- **WORK REQUIRED**: Transcribe the material exactly. Images do not belong in the copy.

- **DATASET CONTENT**:

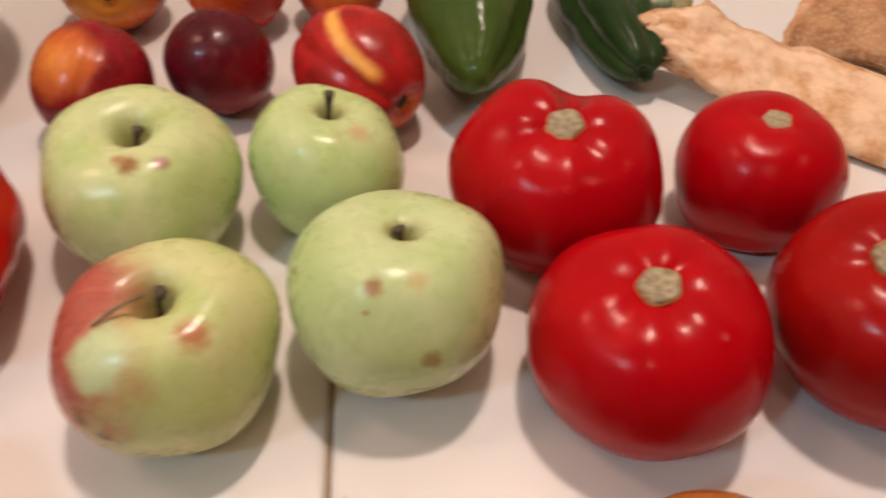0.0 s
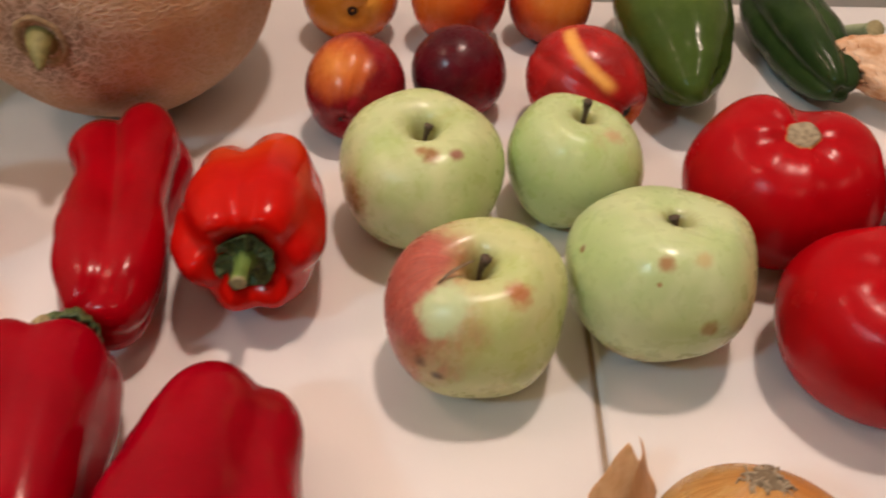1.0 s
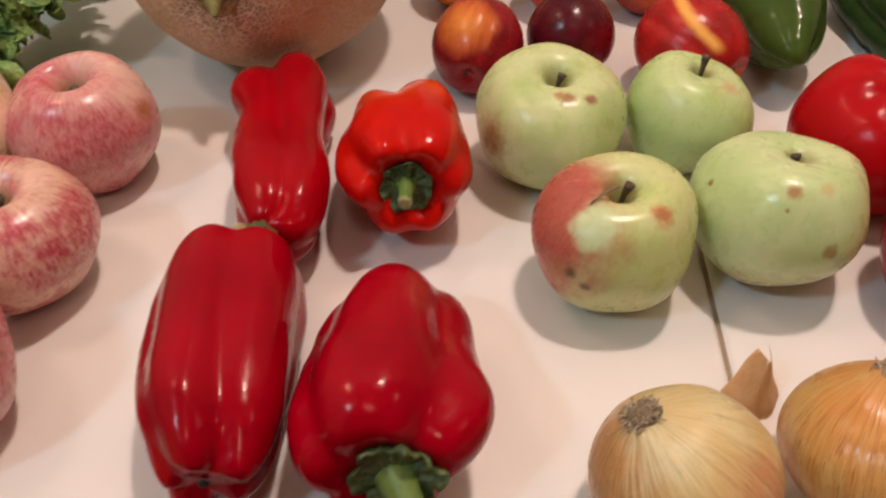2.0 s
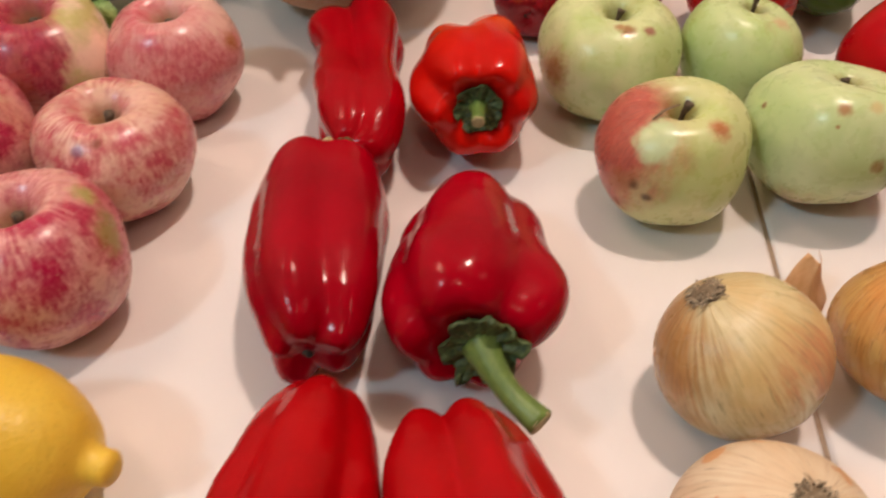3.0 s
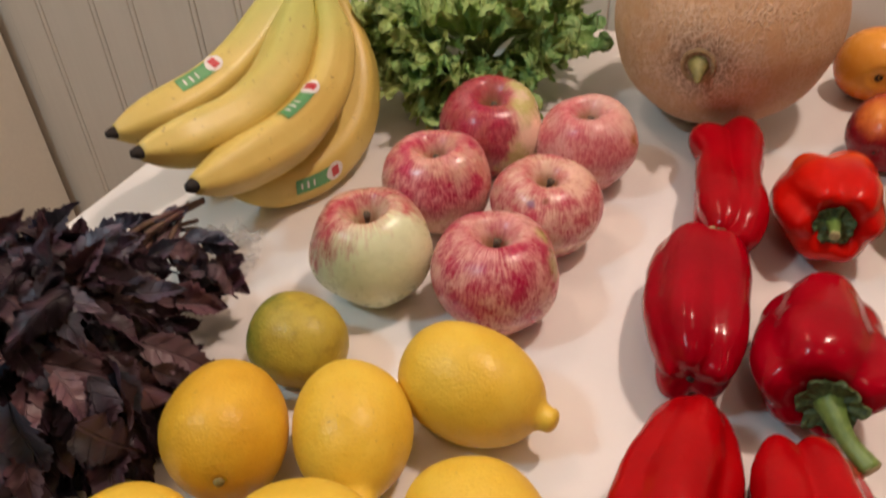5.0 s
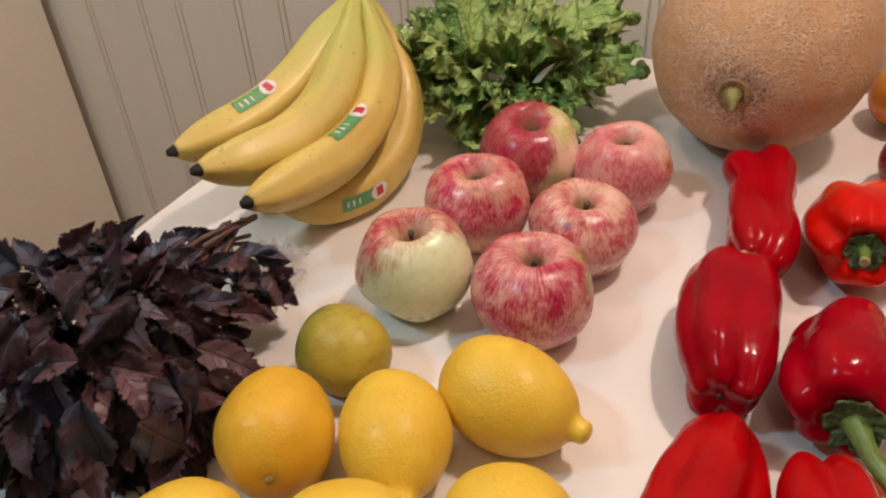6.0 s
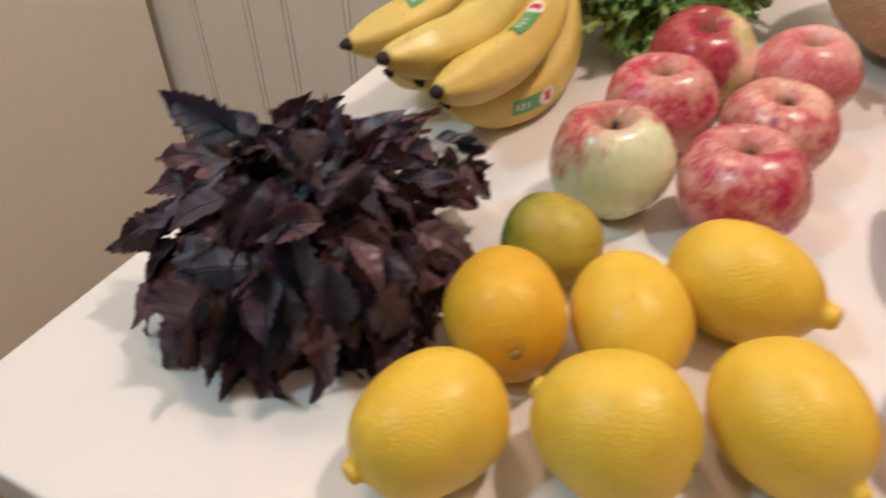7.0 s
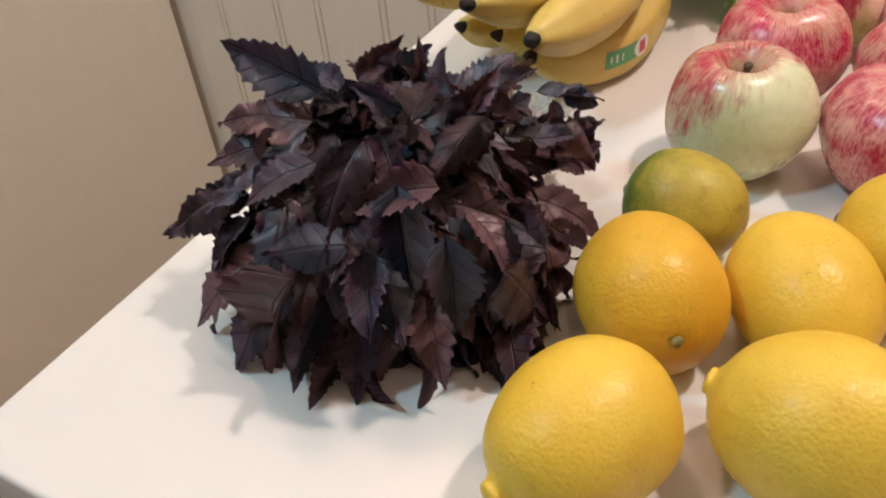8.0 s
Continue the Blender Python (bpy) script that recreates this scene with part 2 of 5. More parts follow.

- **ANSWER TO THE EXERCISE**:
0.0 s
1.0 s
2.0 s
3.0 s
5.0 s
6.0 s
7.0 s
8.0 s
Continue the Blender Python (bpy) script that recreates this scene with part 2 of 5. More parts follow.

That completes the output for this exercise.